The answer was that they had ranged between

"3 and 5.5 per cent. of the annual defence budget." – [Official Report, 4 December 2006; Vol. 454, c. 87W.]

Of course, 3 per cent. or 5.5 per cent. of the annual defence budget is a large sum of money, but as a proportion of the defence budget, it is small. If there is a strategic justification for a weapons system, what more justification can one have than that it will deter others from using such a weapons system against one? Then, it is a small price to pay.

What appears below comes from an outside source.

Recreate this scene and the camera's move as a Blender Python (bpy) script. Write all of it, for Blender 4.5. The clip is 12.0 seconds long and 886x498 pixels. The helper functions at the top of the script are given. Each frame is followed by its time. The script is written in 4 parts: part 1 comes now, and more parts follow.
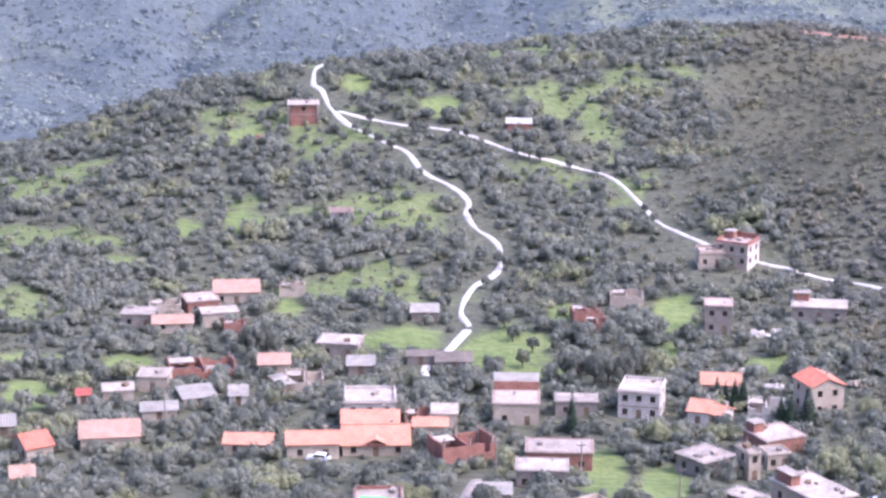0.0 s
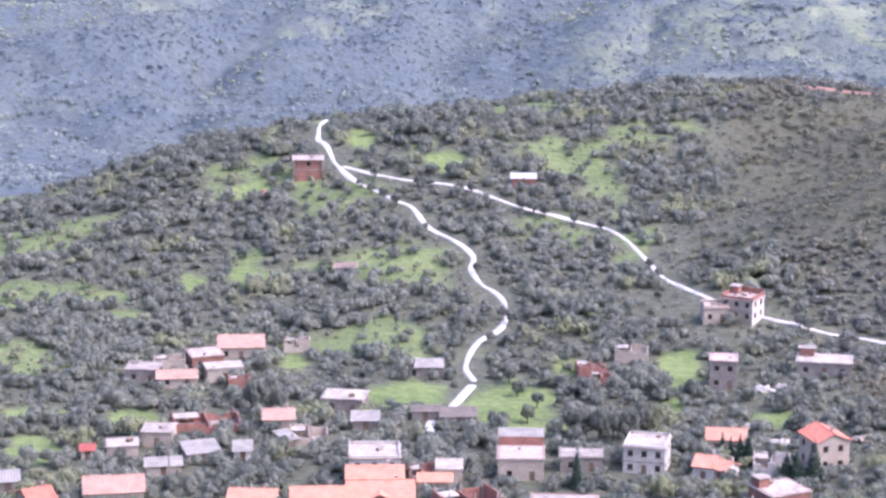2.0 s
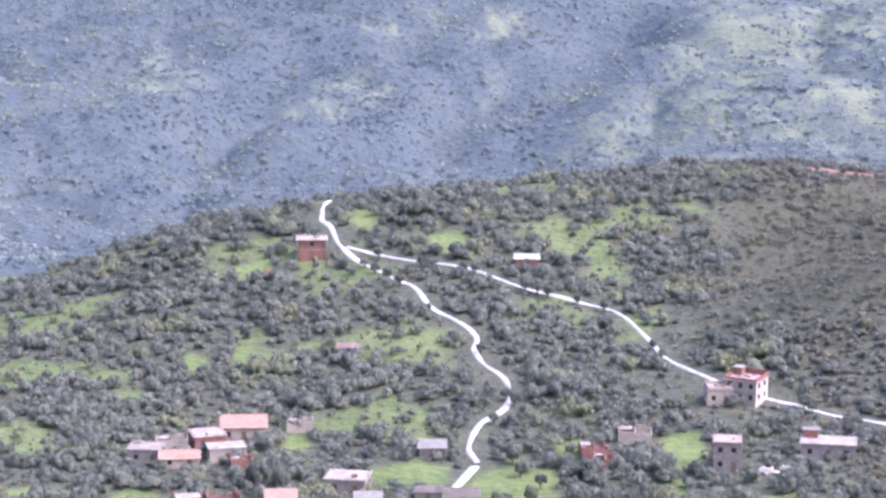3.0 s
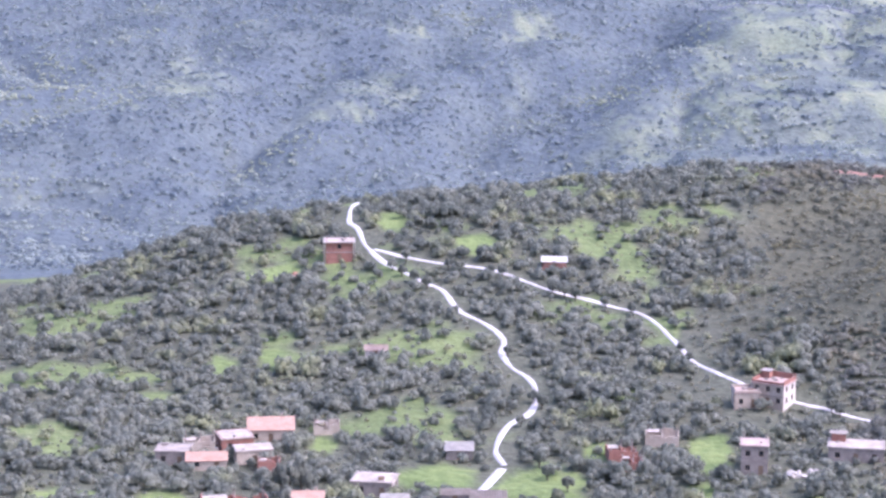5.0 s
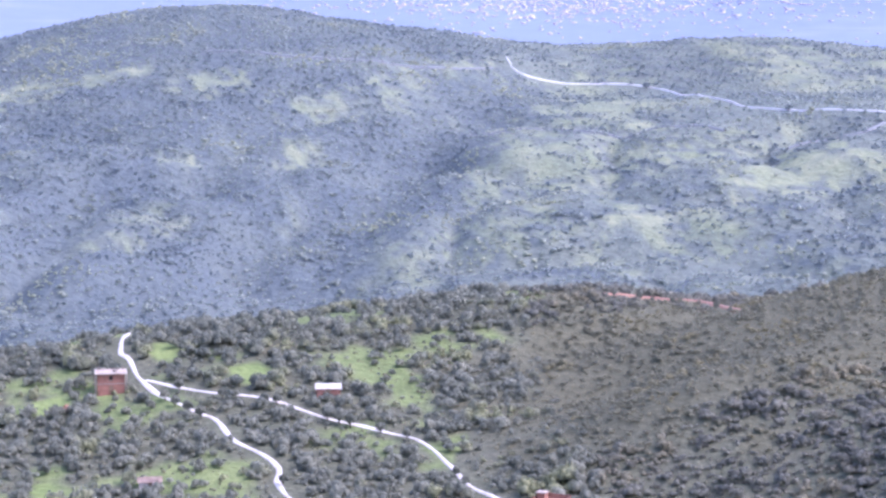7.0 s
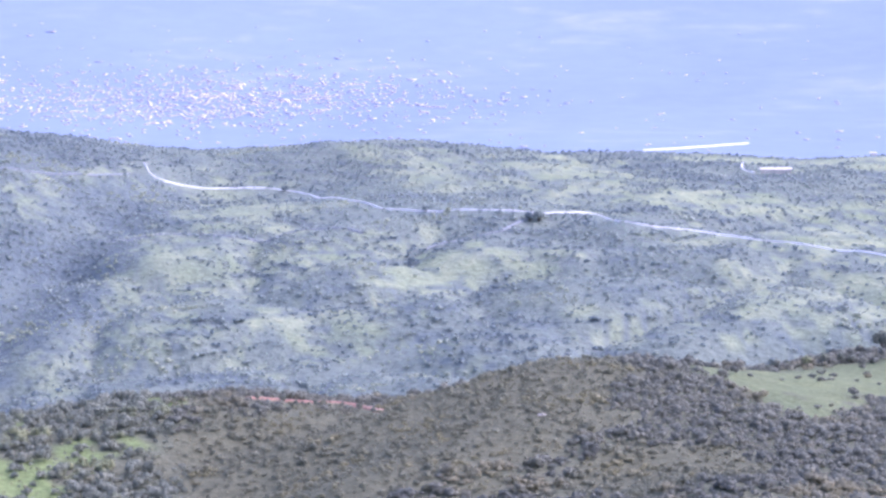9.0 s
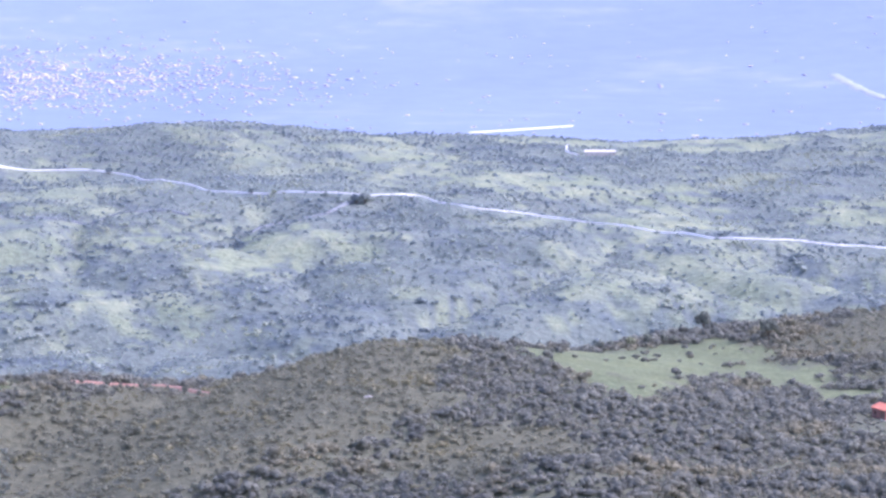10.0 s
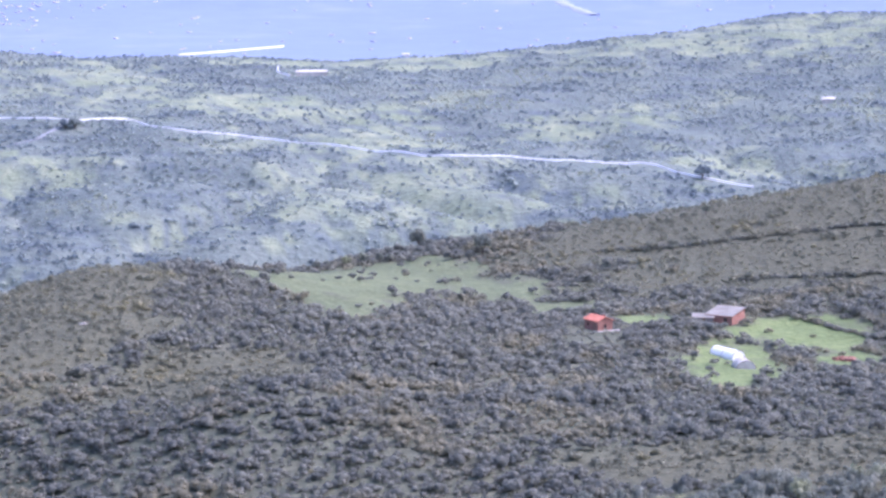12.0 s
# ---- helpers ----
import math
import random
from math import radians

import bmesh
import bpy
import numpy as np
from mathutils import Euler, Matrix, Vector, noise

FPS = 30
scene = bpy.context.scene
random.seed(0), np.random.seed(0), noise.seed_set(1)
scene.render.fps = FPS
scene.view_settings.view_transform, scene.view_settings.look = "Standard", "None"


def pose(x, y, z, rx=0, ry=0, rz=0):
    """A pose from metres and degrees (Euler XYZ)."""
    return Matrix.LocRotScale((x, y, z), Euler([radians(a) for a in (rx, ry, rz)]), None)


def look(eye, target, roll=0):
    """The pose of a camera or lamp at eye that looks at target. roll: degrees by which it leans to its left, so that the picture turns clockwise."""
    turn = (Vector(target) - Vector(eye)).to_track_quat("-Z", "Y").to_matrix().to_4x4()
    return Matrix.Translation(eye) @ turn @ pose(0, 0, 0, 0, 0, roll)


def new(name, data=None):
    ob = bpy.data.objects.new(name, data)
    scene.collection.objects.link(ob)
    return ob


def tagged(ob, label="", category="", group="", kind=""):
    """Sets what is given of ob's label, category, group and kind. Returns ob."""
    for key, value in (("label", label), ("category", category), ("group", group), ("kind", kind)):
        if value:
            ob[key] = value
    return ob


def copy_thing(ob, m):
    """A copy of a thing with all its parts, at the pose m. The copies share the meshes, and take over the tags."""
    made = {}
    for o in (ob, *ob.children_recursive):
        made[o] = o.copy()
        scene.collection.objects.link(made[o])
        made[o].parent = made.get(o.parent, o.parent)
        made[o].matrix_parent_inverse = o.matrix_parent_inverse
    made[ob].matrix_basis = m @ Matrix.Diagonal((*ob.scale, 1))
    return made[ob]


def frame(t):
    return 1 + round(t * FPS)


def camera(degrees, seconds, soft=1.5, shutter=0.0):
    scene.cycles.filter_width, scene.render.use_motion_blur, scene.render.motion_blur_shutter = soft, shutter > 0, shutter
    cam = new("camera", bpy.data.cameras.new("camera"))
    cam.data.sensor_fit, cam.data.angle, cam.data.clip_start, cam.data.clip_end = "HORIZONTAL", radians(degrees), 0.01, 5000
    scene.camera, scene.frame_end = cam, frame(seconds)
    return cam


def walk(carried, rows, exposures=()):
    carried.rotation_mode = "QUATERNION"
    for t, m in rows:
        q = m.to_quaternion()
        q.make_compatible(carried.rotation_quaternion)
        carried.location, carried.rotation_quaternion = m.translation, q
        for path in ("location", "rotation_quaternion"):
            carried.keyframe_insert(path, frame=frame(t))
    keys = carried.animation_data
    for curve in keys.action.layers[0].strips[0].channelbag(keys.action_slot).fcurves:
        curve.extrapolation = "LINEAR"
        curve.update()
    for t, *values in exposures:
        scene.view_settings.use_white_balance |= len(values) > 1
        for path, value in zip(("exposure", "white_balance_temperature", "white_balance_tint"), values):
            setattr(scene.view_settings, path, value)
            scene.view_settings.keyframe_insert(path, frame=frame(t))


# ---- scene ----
# The camera stands on a hillside above the valley and only turns.
EYE_HEIGHT = 150.0
cam = camera(22.0, 12.0, soft=2.7)
ROWS = [
    (0.0, -16.137, -14.350, 0.194),
    (0.5, -16.204, -15.145, 0.329),
    (1.0, -16.538, -14.576, -0.120),
    (1.5, -16.700, -13.757, 0.296),
    (2.0, -16.249, -12.966, 0.157),
    (2.5, -16.754, -11.468, -0.036),
    (3.0, -16.359, -10.944, 0.267),
    (3.2, -16.292, -10.855, 0.136),
    (4.8, -16.911, -11.016, 0.146),
    (5.0, -17.053, -10.883, 0.241),
    (5.5, -16.828, -10.918, -0.169),
    (6.0, -15.802, -10.252, -0.885),
    (6.5, -13.074, -9.154, 0.448),
    (6.7, -12.343, -8.439, 0.352),
    (8.3, -6.435, -5.227, -0.367),
    (8.5, -5.983, -4.585, -0.765),
    (9.0, -2.169, -5.075, -0.162),
    (9.5, 0.000, -5.000, 0.206),
    (10.0, 2.189, -5.524, 0.157),
    (10.5, 4.562, -6.061, -0.082),
    (11.0, 6.429, -6.640, -0.231),
    (11.5, 7.982, -6.606, -0.323),
    (12.0, 9.465, -7.540, -0.459),
]
walk(cam, [(t, pose(0, 0, EYE_HEIGHT, 90 + pitch, -roll, -yaw)) for t, yaw, pitch, roll in ROWS], [(0.0, 1.86, 5570, 33), (6.0, 1.86, 5440, 33), (12.0, 1.85, 5340, 32)])

# ---- light ----
world = bpy.data.worlds.new("world")
scene.world = world
world.use_nodes = True
SUN_TURN, SUN_HEIGHT = 94.0, 52.0
sky = world.node_tree.nodes.new("ShaderNodeTexSky")
sky.sky_type, sky.sun_disc = "NISHITA", False
sky.sun_elevation, sky.sun_rotation = radians(SUN_HEIGHT), radians(SUN_TURN)
sky.air_density, sky.dust_density = 1.0, 4.0
background = world.node_tree.nodes["Background"]
background.inputs["Strength"].default_value = 0.15
world.node_tree.links.new(sky.outputs[0], background.inputs[0])
sun = new("sun", bpy.data.lights.new("sun", "SUN"))
sun.data.energy, sun.data.angle, sun.data.color = 0.55, radians(12.0), (1.0, 0.95, 0.87)
sun.matrix_world = look((0, 0, 0), (-math.sin(radians(SUN_TURN)) * math.cos(radians(SUN_HEIGHT)), -math.cos(radians(SUN_TURN)) * math.cos(radians(SUN_HEIGHT)), -math.sin(radians(SUN_HEIGHT))))
sun.location = (400, 300, 600)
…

I commend my hon. Friend the Member for Newbury (Richard Benyon) on his excellent speech and the way in which he focused on the fundamental point about the unpredictability of conflict. He was absolutely right to pick on the conflicts that he mentioned: super-sensitive Israel was taken by surprise in 1973, and we were taken by surprise by the invasion of the Falklands in 1982. He was right to say that everyone was taken by surprise in 1990 when Saddam attacked Kuwait. He could also have mentioned that the world's only superpower was taken by surprise by 9/11 in 2001. I could cite examples from further back in history to show that when warfare breaks out, more often than not, it has not been predicted. It is a big mistake to assume that because weapons can do terrible things, the good guys should get rid of them regardless of what the bad guys do.

Finally, I shall address the Liberal Democrat contribution. Of course, CND says little about unilateralism these days, and tries to blur it in a general discussion about nuclear disarmament; it has always done that. I remember Bruce Kent arguing that he was both a unilateralist and a multilateralist, but one cannot be both. Either we keep nuclear weapons as long as other countries have them, or we say that we are going to get rid of them whether other countries have them or not. We cannot marry the two, and I know on which side of the argument my party and I stand on this life-and-death issue.